Transforming recursion to iteration via coroutines
This blog post is adapted from my book The Tcl Programming Language.
Many programming tasks are very simply expressed and implemented through recursive algorithms, traversing a tree data structure being just one example. The primary reason recursion simplifies implementation is that the state of the computation is implicitly maintained, freeing the programmer from the burden of explicitly tracking the computational state of the program. For example, in a recursive tree walking implementation, the "current location" in the tree is implicitly tracked.
However, there are situations where a recursive model does not fit the needs of an application. For example, the application may want to traverse a tree in iterative fashion, retrieving one node at a time, operating on it and then potentially doing some unrelated computation before retrieving the next node at some unknown point in the future.
Here is where coroutines can bridge the impedance mismatch, presenting an iterative interface to a naturally recursive algorithm.
This post assumes you know the basics of coroutines.
As a simple, but slightly contrived example, consider a collection of integers stored as a nested list of arbitrary depth.
% set nested {0 {1 {2 3}} {4 5}}
0 {1 {2 3}} {4 5}
Writing a recursive routine to invoke a command on each element of such a tree-like structure is very straightforward.
proc iterate {l cmd} {
set n [llength $l]
if {$n > 1} {
foreach e $l {
iterate $e $cmd
}
} elseif {[llength $l] == 1} {
{*}$cmd [lindex $l 0]
}
}
We can then apply some arbitrary operation to each element, for example output its square.
% iterate $nested [lambda i {puts [expr {$i*$i}]}]
0
1
4
...Additional lines omitted...
However, this is not what we are after. What we actually want is an iterator command that would return the successive integers from this collection on each call.
Converting recursive code to an iterator command is normally not possible because by its very nature the recursion encodes the state of the computation and will be lost when the iterator returns. On the other hand, writing a non-recursive implementation that explicitly keeps track of state involves quite a bit more bookkeeping.
Coroutines to the rescue. Because they can return values while preserving execution state, we can easily wrap a coroutine around the above to construct an iterator command.

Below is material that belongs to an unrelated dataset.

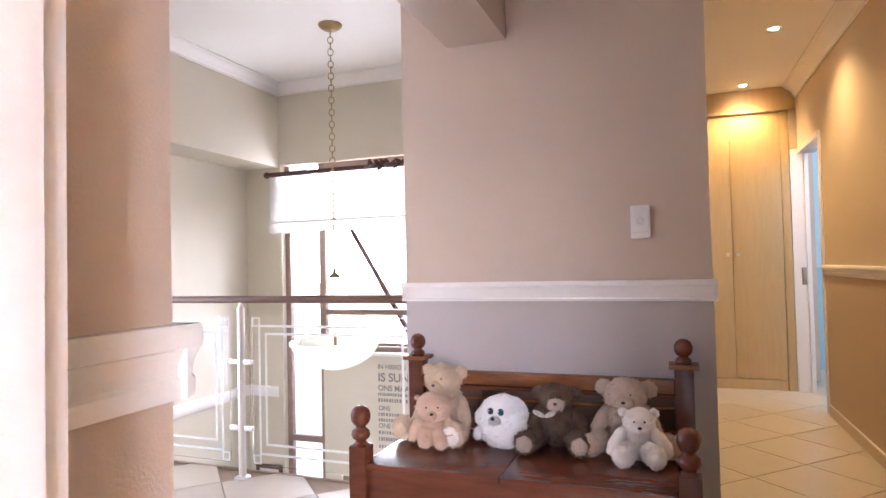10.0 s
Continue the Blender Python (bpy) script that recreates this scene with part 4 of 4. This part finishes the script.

proc iterator_wrapper {collection} {
yield
iterate $collection yield
}
coroutine iterator iterator_wrapper $nested
We can now retrieve one element at a time.
% iterator
0
% iterator
1
% iterator
2
To better appreciate the simplicity of the above iterator implementation, the reader might want to write one without using coroutines.
As another more real world example assume we want an iterator that will return each file or directory within a directory tree. Happily, we have fileutil::find
command from tcllib
that will do most of the hard work for us by returning a list of file paths under a specified directory. It so happens that the command is implemented using recursion.
% print_list [fileutil::find c:/temp]
c:/temp/fromDir
c:/temp/newDir
...Additional lines omitted...
However, we do not want this entire list of files at one shot for many reasons. It may consume too much memory, we may only be interested in the first few entries based on some criteria and not want to waste cycles with unnecessary disk retrievals, and so on. We would therefore like an iterator that will return a single entry at a time. Now it so happens that the fileutil::find
command takes a second optional argument that is the name of a filter command. This command is invoked for each file or directory. If the command returns a boolean true value, the file is included in the returned list. We will misappropriate this feature for our own use.
proc yield_one {fname} {
yield [file join [pwd] $fname]
return 0
}
proc file_iterator {dir} {
yield
fileutil::find $dir yield_one
}
We have cunningly fooled fileutil::find
to yield as part of its filter functionality. Let us try it out.
% coroutine nextfile file_iterator c:/temp
% nextfile
C:/temp/fromDir
% nextfile
C:/temp/newDir
% while {[set next [nextfile]] ne ""} { puts $next }
C:/temp/fromDir/fileA.txt
C:/temp/fromDir/subDir
C:/temp/newDir/fileA.txt
...Additional lines omitted...
As an aside, we could have simply used the filter callback to directly print the file path. There would be no need for a coroutine in that case. However, that is only because the "operation" on the file just consists of printing the path. In a more complex scenario, like an FTP server returning directory contents to a client one at a time, the callback approach would not be feasible.
The ability to return values from a computation while preserving its implicit state greatly simplifies programming. Once again, this is best appreciated by implementing the above example without the use of coroutines.
Of course, it goes without saying that the use of coroutines as illustrated in this post is only one of the many wide variety of applications of coroutines. Refer to The Tcler's Wiki, the aforementioned book or the article by Arjen Markus for other examples.